Thursday, January 25, 2018

ilovelibraries: Man Behind Boise Library's exclamation point tells story; Mayor eats crow

January 11, 2018
By 

by Katy Moeller, courtesy of Idaho Statesman
The exclamation point on the Boise Public Library (ID) sign jumps out at you.
It’s energetic!
It’s exuberant!
It’s enigmatic!
It’s now a city icon but when it was first unveiled in 1995, Dave Bieter was not a fan.
“I thought, ‘What self-respecting library needs punctuation? … If you’re a great library, you don’t need punctuation,” Bieter told a crowd gathered recently for the monthly storytelling spectacular “Story Story Night.” The theme for the night was “!” — and the library sign was the inspiration for a whole season of punctuation-themed shows, said Story Story artistic director/host Jodi Eichelberger.
Bieter was elected mayor in 2003 — and the library sign was on his agenda.
“I thought, ‘I’m going to go after that exclamation point, and I’m going to get rid of that sucker,’ ” he recalled. “I learned in about an hour and a half of being the mayor that the exclamation point is beloved in the city of Boise.”
Boise Mayor David Bieter was among those opposed to the addition of the exclamation point to the Boise Public Library sign, he said during the debut of the 2017-18 season of "Story Story Night." But once elected mayor, he quickly discovered how "beloved" it is to many city residents.
So whose idea was it?
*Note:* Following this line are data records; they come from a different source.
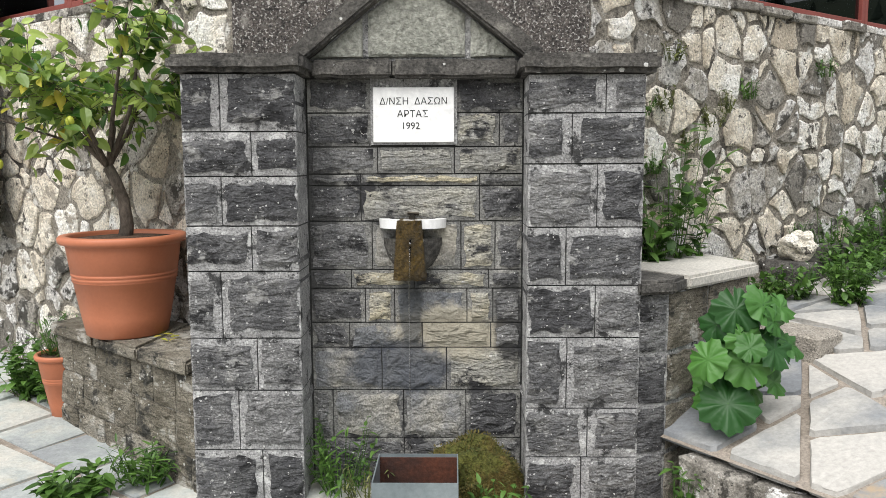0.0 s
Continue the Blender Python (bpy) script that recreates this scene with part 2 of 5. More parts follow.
M["marble"] = material("white_marble", [(0.78, 0.78, 0.76), (0.84, 0.84, 0.83)], 3, 0.35, 0.03, 30, depth=0.002)
M["ink"] = material("dark_engraved_lettering", [(0.03, 0.03, 0.03), (0.05, 0.05, 0.05)], 30, 0.8, 0)
M["white_stone"] = material("limewashed_limestone_rubble", [(0.53, 0.46, 0.36), (0.77, 0.71, 0.6), (0.86, 0.84, 0.79)], 5, 0.92, 1.0, 60, stain=(0.38, 0.34, 0.28), stain_scale=7,
                            stain_at=(0.58, 0.62), per_piece=0.34, depth=0.04, crust=(0.1, 0.09, 0.075), crust_scale=9, crust_at=(0.57, 0.62), contrast=0.4, speck=(0.13, 0.12, 0.1), speck_scale=48, speck_at=0.64)
M["dull_stone"] = material("stained_rubble", [(0.2, 0.185, 0.16), (0.4, 0.375, 0.33), (0.78, 0.76, 0.73)], 5, 0.92, 1.0, 60, stain=(0.8, 0.79, 0.76), stain_scale=6,
                           stain_at=(0.57, 0.61), per_piece=0.4, depth=0.04, crust=(0.07, 0.065, 0.056), crust_scale=5, crust_at=(0.51, 0.58), contrast=0.45, speck=(0.09, 0.085, 0.075), speck_scale=40, speck_at=0.64)
M["wall_mortar"] = material("rough_brown_grey_mortar", [(0.2, 0.178, 0.145), (0.42, 0.385, 0.325)], 6, 0.95, 1.0, 60, stain=(0.68, 0.66, 0.61), stain_scale=6, stain_at=(0.56, 0.61), depth=0.05, contrast=0.6,
                            crust=(0.075, 0.067, 0.056), crust_scale=3.2, crust_at=(0.54, 0.6), speck=(0.07, 0.062, 0.052), speck_scale=40, speck_at=0.63)
M["pebble_plaster"] = material("lichened_pebbledash", [(0.085, 0.076, 0.07), (0.24, 0.212, 0.188)], 10, 0.95, 1.0, 75, stain=(0.52, 0.49, 0.44), stain_scale=4, stain_at=(0.56, 0.62),
                               speck=(0.72, 0.7, 0.66), speck_scale=62, speck_at=0.57, depth=0.08, contrast=0.9, crust=(0.05, 0.045, 0.042), crust_scale=14, crust_at=(0.55, 0.6), dots=(0.74, 0.72, 0.68), dot_scale=26)
M["slab"] = material("blue_green_slate", [(0.24, 0.255, 0.26), (0.335, 0.36, 0.345), (0.455, 0.445, 0.4)], 3.5, 0.75, 0.35, 40, per_piece=0.36, contrast=0.14, stain=(0.41, 0.39, 0.325), stain_scale=3, stain_at=(0.58, 0.72), ridges=0.5)
M["flag"] = material("pale_flagstone", [(0.285, 0.287, 0.285), (0.4, 0.385, 0.352), (0.49, 0.472, 0.43)], 3.5, 0.8, 0.35, 40, per_piece=0.42, contrast=0.14, stain=(0.25, 0.24, 0.22), stain_scale=3.4, stain_at=(0.6, 0.72), ridges=0.6)
M["grit"] = material("gritty_verge", [(0.21, 0.19, 0.16), (0.36, 0.335, 0.29)], 3, 0.95, 0.8, 50, contrast=0.35, stain=(0.13, 0.115, 0.09), stain_scale=2.2, stain_at=(0.54, 0.66))
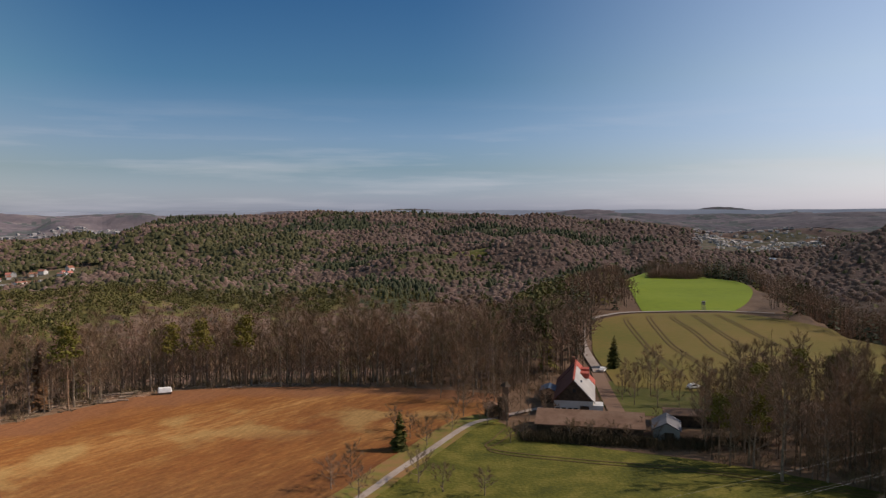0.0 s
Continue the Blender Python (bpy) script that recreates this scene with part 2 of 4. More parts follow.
M_CLEARED = mat("felled_clearing", [(0.16, 0.095, 0.06), (0.25, 0.155, 0.105), (0.31, 0.21, 0.15)], 0.05, 1, big=60)
M_ROAD = mat("gravel_track", [(0.28, 0.225, 0.19), (0.38, 0.315, 0.27), (0.46, 0.39, 0.335)], 1.2, 0.95, big=9, bump=0.03)
M_WATER = mat("river_water", [(0.10, 0.13, 0.16), (0.14, 0.18, 0.22)], 0.02, 0.08)
M_BARK = mat("grey_bark", [(0.15, 0.11, 0.075), (0.24, 0.185, 0.135), (0.38, 0.31, 0.235)], 1.4, 0.95, tone="object", spread=0.3)
M_BARKS = mat("wood_bark", [(0.095, 0.066, 0.043), (0.15, 0.108, 0.073), (0.24, 0.185, 0.135)], 0.4, 0.95, tone="tone", spread=0.3)
M_PINEBARK = mat("pine_bark", [(0.17, 0.10, 0.06), (0.30, 0.19, 0.12), (0.38, 0.26, 0.18)], 1.4, 0.95)
M_BIRCH = mat("birch_bark", [(0.16, 0.145, 0.13), (0.42, 0.39, 0.355), (0.56, 0.53, 0.49)], 2.0, 0.8, stops=[0.3, 0.42, 0.6])
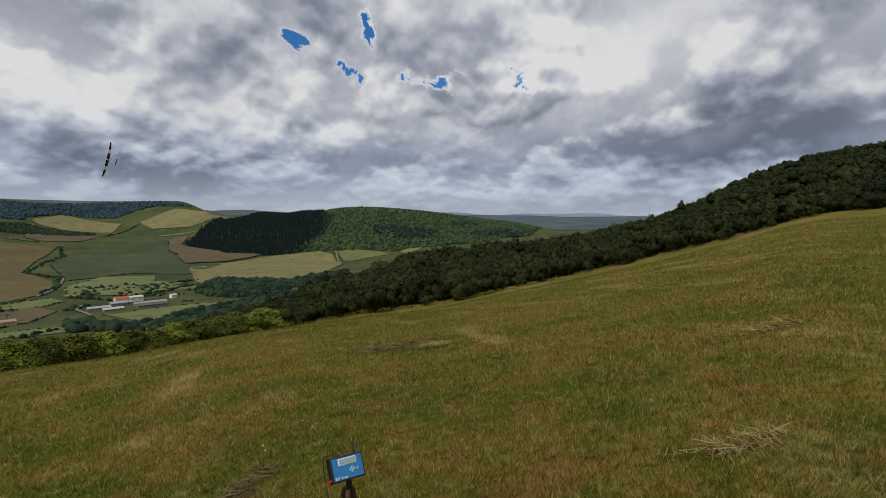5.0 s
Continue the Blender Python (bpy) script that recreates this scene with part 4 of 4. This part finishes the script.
def barn(wide, deep, tall, turn, wall, roof, words, place, group="", category="barn"):
    root = make_house(wide, deep, tall, deep * 0.18, WALLS[wall] if wall >= 0 else ROOFS[3], roof, False, max(2, int(wide / 7)))
    root.name = category.replace(" ", "_")
    root.location = (*place, ground_at(*place))
    root.rotation_euler.z = radians(turn)
    tagged(root, words, category, group)


RED_SHEET = plain("orange_red_sheet", (0.55, 0.10, 0.03), 0.6, vary=0.1, scale=3)
GREY_SHEET = plain("grey_sheet", (0.36, 0.36, 0.37), 0.6, vary=0.12, scale=3)
barn(27, 10, 2.6, -38, 3, GREY_SHEET, "long low weathered barn with a grey sheet roof", (656, 544), "buildings of the farm", "barn")
barn(24, 10, 2.6, -38, 3, ROOFS[3], "weathered farm barn with a pale sheet roof", (652, 520), "buildings of the farm", "barn")
barn(21, 11, 2.6, -38, 3, GREY_SHEET, "weathered farm shed with a grey roof", (693, 544), "buildings of the farm", "barn")
barn(21, 11, 6, -38, 1, RED_SHEET, "farm barn with an orange-red sheet roof", (712, 552), "buildings of the farm", "barn")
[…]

An avid library user named Howard Olivier, who at the time owned Flying Pie Pizzaria.
Olivier told the audience at Story Story Night that he was walking into the library one day in 1994 and was struck that the new sign on the side of the building did not really capture its essence. It said, simply, “Library.”  “It’s a better library than that,” Olivier recalled thinking.
He spoke to the library’s marketing director about adding an exclamation point, and she liked the idea. He said he would pay for the addition to the sign, if she got permission for the punctuation.
Within a few weeks, she called him back.  “The gift would be welcome. Please make it happen,” he recalled. It was installed in January 1995, with a lot of fanfare and local media coverage.
Most people loved it.
“Families tell stories that when they drive by the library, their kids in the back yell ‘library’ when they see the sign,” Olivier said. “People write their checks to the library with an exclamation point. One lady came and told me … she brings all of her out-of-area guests down to look at it and she points up at it and says, ‘That is Boise.’ 
But about one in five people hated it, and Olivier recounted their concerns, some of which came via comment cards at Flying Pie.
“It was inappropriate.”
“It was unprofessional.”
“It was self-congratulatory.”
“It was puffery.”
Olivier recalled that one of the negative comment cards he received at Flying Pie was lengthy, like an essay. That was from Bieter, who admitted that he later ate crow.  “Love it or don’t love it, the exclamation point survives,” Bieter told the Story Story Night crowd.
The city has embraced the icon in myriad ways, including trademarking “Library!” and putting it on all four branch library signs. One of the branch libraries has shelves configured like exclamation points, but Bieter declined to say which one so that listeners could go discover it themselves.
“We’re going to build a new main library, and we’re going to be worthy of the exclamation point,” Bieter said.